** start THE DATA **

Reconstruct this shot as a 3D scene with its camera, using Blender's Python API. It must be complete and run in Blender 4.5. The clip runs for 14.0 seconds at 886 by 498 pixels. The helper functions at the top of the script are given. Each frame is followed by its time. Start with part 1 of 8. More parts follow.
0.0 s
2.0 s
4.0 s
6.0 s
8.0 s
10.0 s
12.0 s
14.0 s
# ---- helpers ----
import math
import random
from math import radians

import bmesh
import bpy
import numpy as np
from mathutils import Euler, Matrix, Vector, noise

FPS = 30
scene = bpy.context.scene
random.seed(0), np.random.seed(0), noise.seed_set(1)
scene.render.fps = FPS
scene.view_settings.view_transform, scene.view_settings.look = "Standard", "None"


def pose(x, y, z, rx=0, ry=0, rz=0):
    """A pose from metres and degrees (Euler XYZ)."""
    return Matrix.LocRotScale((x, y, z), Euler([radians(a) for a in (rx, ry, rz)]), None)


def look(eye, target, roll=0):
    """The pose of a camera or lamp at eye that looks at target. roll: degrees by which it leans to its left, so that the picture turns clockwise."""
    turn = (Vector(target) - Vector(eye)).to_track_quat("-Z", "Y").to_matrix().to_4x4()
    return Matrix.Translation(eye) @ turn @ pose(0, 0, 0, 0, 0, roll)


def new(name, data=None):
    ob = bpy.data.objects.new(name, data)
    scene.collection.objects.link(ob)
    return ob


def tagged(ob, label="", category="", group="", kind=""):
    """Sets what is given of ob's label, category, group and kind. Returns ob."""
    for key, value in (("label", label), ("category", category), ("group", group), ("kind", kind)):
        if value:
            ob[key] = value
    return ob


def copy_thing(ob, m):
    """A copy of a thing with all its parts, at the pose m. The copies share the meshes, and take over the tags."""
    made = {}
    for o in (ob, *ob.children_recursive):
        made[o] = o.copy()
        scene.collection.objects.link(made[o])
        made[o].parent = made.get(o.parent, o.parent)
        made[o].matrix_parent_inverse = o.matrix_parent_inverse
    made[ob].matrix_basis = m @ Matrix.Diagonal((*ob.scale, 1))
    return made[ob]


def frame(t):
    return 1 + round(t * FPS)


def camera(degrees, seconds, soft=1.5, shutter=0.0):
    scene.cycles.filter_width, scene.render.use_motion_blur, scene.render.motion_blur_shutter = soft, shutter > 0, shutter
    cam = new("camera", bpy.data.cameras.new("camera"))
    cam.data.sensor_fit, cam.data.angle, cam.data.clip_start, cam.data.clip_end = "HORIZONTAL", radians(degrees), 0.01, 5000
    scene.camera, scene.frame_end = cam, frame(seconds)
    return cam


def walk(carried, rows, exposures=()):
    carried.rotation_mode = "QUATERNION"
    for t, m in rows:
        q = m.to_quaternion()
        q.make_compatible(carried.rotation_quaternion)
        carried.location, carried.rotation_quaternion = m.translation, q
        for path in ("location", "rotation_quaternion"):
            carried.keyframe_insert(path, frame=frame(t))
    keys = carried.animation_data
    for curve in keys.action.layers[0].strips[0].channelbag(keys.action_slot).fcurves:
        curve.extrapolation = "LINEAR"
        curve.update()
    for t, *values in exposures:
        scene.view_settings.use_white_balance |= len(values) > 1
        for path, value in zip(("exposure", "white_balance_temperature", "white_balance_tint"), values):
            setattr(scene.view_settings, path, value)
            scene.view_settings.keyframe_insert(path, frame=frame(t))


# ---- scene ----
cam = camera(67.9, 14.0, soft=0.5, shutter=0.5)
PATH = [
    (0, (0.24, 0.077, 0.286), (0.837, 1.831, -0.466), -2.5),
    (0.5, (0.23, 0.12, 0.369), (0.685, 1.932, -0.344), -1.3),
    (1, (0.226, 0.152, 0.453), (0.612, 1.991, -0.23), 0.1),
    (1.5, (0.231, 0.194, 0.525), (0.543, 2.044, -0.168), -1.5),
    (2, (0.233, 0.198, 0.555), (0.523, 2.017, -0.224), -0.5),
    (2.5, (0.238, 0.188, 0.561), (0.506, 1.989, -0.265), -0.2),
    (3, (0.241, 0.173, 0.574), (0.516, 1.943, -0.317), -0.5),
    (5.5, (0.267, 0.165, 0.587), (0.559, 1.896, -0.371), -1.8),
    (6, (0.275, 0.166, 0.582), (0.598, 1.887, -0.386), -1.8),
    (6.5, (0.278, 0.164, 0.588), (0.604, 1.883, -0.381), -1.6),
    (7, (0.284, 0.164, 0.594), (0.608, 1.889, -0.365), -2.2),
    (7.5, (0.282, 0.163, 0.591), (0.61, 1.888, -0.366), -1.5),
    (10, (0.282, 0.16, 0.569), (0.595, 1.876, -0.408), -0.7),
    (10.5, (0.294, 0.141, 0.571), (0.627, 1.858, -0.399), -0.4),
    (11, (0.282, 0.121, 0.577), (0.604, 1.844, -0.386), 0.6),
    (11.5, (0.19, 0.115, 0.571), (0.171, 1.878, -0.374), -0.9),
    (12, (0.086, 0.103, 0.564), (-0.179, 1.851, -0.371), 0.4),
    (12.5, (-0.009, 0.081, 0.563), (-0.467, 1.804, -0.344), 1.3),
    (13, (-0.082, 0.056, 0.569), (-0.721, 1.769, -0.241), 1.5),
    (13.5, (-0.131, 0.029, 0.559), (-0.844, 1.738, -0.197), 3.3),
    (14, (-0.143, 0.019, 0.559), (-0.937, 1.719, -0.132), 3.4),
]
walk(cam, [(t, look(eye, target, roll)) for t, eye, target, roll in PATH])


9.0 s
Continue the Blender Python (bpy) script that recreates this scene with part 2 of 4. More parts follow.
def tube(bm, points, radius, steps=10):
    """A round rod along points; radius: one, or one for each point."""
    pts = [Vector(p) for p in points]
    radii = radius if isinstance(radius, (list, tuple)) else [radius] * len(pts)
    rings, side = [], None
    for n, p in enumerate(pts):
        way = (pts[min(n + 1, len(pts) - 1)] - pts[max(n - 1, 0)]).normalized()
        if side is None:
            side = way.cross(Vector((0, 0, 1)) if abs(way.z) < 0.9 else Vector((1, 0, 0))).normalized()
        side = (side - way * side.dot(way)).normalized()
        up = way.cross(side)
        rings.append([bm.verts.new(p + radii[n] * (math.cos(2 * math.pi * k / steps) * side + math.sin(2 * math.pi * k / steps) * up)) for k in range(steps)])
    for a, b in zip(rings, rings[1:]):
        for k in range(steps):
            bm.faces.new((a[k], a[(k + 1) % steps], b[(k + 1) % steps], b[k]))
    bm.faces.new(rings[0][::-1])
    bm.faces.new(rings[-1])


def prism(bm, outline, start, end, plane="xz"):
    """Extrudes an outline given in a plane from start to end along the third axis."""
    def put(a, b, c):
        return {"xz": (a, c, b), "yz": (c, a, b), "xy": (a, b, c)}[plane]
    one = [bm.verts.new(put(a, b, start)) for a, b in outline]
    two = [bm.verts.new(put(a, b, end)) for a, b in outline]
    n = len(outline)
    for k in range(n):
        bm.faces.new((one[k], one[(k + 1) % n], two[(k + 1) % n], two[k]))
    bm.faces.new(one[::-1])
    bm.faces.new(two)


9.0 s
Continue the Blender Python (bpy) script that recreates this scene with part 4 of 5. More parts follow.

** end THE DATA **

=== DIRECTION ===
Gather up the lines containing the word "given" from these records and copy them.

=== CORRECT RESULT ===
Reconstruct this shot as a 3D scene with its camera, using Blender's Python API. It must be complete and run in Blender 4.5. The clip runs for 14.0 seconds at 886 by 498 pixels. The helper functions at the top of the script are given. Each frame is followed by its time. Start with part 1 of 8. More parts follow.
    """Sets what is given of ob's label, category, group and kind. Returns ob."""
    """Extrudes an outline given in a plane from start to end along the third axis."""